How to create an Apache Spark job definition in Fabric
In this tutorial, learn how to create a Spark job definition in Microsoft Fabric.
Prerequisites
Before you get started, you need:
- A Fabric tenant account with an active subscription. Create an account for free.
Tip
To run the Spark job definition item, you must have a main definition file and default lakehouse context. If you don't have a lakehouse, you can create one by following the steps in Create a lakehouse.
Create a Spark job definition
The Spark job definition creation process is quick and simple; there are several ways to get started.
Options to create a Spark job definition
There are a few ways you can get started with the creation process:
Data engineering homepage: You can easily create a Spark job definition through the Spark Job Definition card under the New section in the homepage.

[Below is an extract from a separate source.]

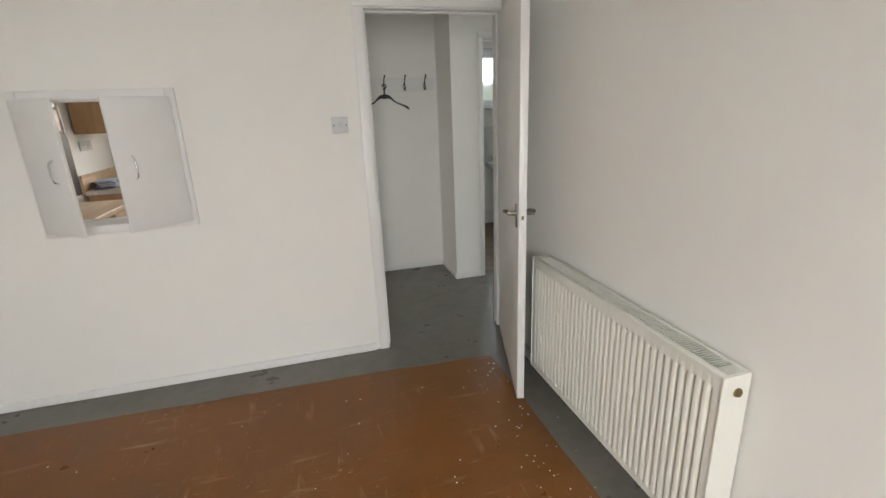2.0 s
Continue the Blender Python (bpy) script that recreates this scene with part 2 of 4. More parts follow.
def wetwall():
    m = Mat("pale_marble_wall_panel", 0.25, spec=0.5)
    v = m.coords()
    n = m.noise(v, 3.2, 7, 0.6, 1.0)
    m.colour(m.ramp(n, [(0.25, (0.50, 0.51, 0.50)), (0.5, (0.62, 0.63, 0.62)), (0.8, (0.70, 0.71, 0.70))]))
    return m.m


WET = wetwall()


def glass():
    m = Mat("window_glass", 0.0)
    m.b.inputs["Base Color"].default_value = (1, 1, 1, 1)
    m.b.inputs["Transmission Weight"].default_value = 1.0
    m.b.inputs["IOR"].default_value = 1.02
    return m.m


GLASS = glass()


def obscure():
    m = Mat("obscured_glass", 0.55)
    m.b.inputs["Base Color"].default_value = (0.95, 0.97, 0.97, 1)
    m.b.inputs["Transmission Weight"].default_value = 1.0
    m.b.inputs["IOR"].default_value = 1.25
    return m.m


OBSCURE = obscure()


def ground_mat(name, a, b, s=3.0, rough=0.9):
    m = Mat(name, rough, spec=0.2)
    v = m.coords()
    m.colour(m.mix(m.noise(v, s, 6), a, b))
    m.bump(m.noise(v, s * 12, 4), 0.5, 0.02)
    return m.m


GRASS = ground_mat("mown_grass", (0.13, 0.18, 0.05), (0.22, 0.27, 0.09), 0.7)
LEAF = ground_mat("leaves", (0.10, 0.16, 0.04), (0.24, 0.32, 0.10), 4)
BARK = ground_mat("bark", (0.06, 0.045, 0.03), (0.12, 0.09, 0.06), 8)
ROOF = ground_mat("pale_sheet_roof", (0.62, 0.62, 0.62), (0.74, 0.74, 0.74), 1.5, 0.6)
FENCEW = ground_mat("weathered_fence_wood", (0.58, 0.54, 0.48), (0.72, 0.68, 0.61), 5)
FENCEG = ground_mat("blue_green_fence_paint", (0.07, 0.22, 0.24), (0.10, 0.27, 0.29), 5, 0.6)
BRICKW = ground_mat("pale_render", (0.5, 0.48, 0.45), (0.6, 0.58, 0.54), 2)
CARW = plain("white_car_paint", (0.75, 0.75, 0.76), 0.2, 0, 0.02)

# ---- mesh helpers ----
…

Workspace view: You can also create a Spark job definition through the Workspace in Data Engineering by using the New dropdown menu.
Create view: Another entry point to create a Spark job definition is the Create page under Data Engineering.
You need to give your Spark job definition a name when you create it. The name must be unique within the current workspace. The new Spark job definition is created in your current workspace.
Create a Spark job definition for PySpark (Python)
To create a Spark job definition for PySpark:
Download the sample Parquet file yellow_tripdata_2022-01.parquet and upload it to the files section of the lakehouse.
Create a new Spark job definition.
Select PySpark (Python) from the Language dropdown.
Download the createTablefromParquet.py sample and upload it as the main definition file. The main definition file (job.Main) is the file that contains the application logic and is mandatory to run a Spark job. For each Spark job definition, you can only upload one main definition file.
You can upload the main definition file from your local desktop, or you can upload from an existing Azure Data Lake Storage (ADLS) Gen2 by providing the full ABFSS path of the file. For example,
abfss://your-storage-account-name.dfs.core.windows.net/your-file-path
.Upload reference files as .py files. The reference files are the python modules that are imported by the main definition file. Just like the main definition file, you can upload from your desktop or an existing ADLS Gen2. Multiple reference files are supported.
Tip
If you use an ADLS Gen2 path, to make sure the file is accessible, you must give the user account that runs the job the proper permission to the storage account. We suggest two different ways to do this:
- Assign the user account a Contributor role for the storage account.
- Grant Read and Execution permission to the user account for the file via the ADLS Gen2 Access Control List (ACL).
For a manual run, the account of the current login user is used to run the job.
Provide command line arguments for the job, if needed. Use a space as a splitter to separate the arguments.
Add the lakehouse reference to the job. You must have at least one lakehouse reference added to the job. This lakehouse is the default lakehouse context for the job.
Multiple lakehouse references are supported. Find the non-default lakehouse name and full OneLake URL in the Spark Settings page.
Create a Spark job definition for Scala/Java
To create a Spark job definition for Scala/Java:
Create a new Spark job definition.
Select Spark(Scala/Java) from the Language dropdown.
Upload the main definition file as a .jar file. The main definition file is the file that contains the application logic of this job and is mandatory to run a Spark job. For each Spark job definition, you can only upload one main definition file. Provide the Main class name.
Upload reference files as .jar files. The reference files are the files that are referenced/imported by the main definition file.
Provide command line arguments for the job, if needed.
Add the lakehouse reference to the job. You must have at least one lakehouse reference added to the job. This lakehouse is the default lakehouse context for the job.
Create a Spark job definition for R
To create a Spark job definition for SparkR(R):
Create a new Spark job definition.
Select SparkR(R) from the Language dropdown.
Upload the main definition file as an .R file. The main definition file is the file that contains the application logic of this job and is mandatory to run a Spark job. For each Spark job definition, you can only upload one main definition file.
Upload reference files as .R files. The reference files are the files that are referenced/imported by the main definition file.
Provide command line arguments for the job, if needed.
Add the lakehouse reference to the job. You must have at least one lakehouse reference added to the job. This lakehouse is the default lakehouse context for the job.
Note
The Spark job definition will be created in your current workspace.
Options to customize Spark job definitions
There are a few options to further customize the execution of Spark job definitions.
- Spark Compute: Within the Spark Compute tab, you can see the Runtime Version which is the version of Spark that will be used to run the job. You can also see the Spark configuration settings that will be used to run the job. You can customize the Spark configuration settings by clicking on the Add button.
Optimization: On the Optimization tab, you can enable and set up the Retry Policy for the job. When enabled, the job is retried if it fails. You can also set the maximum number of retries and the interval between retries. For each retry attempt, the job is restarted. Make sure the job is idempotent.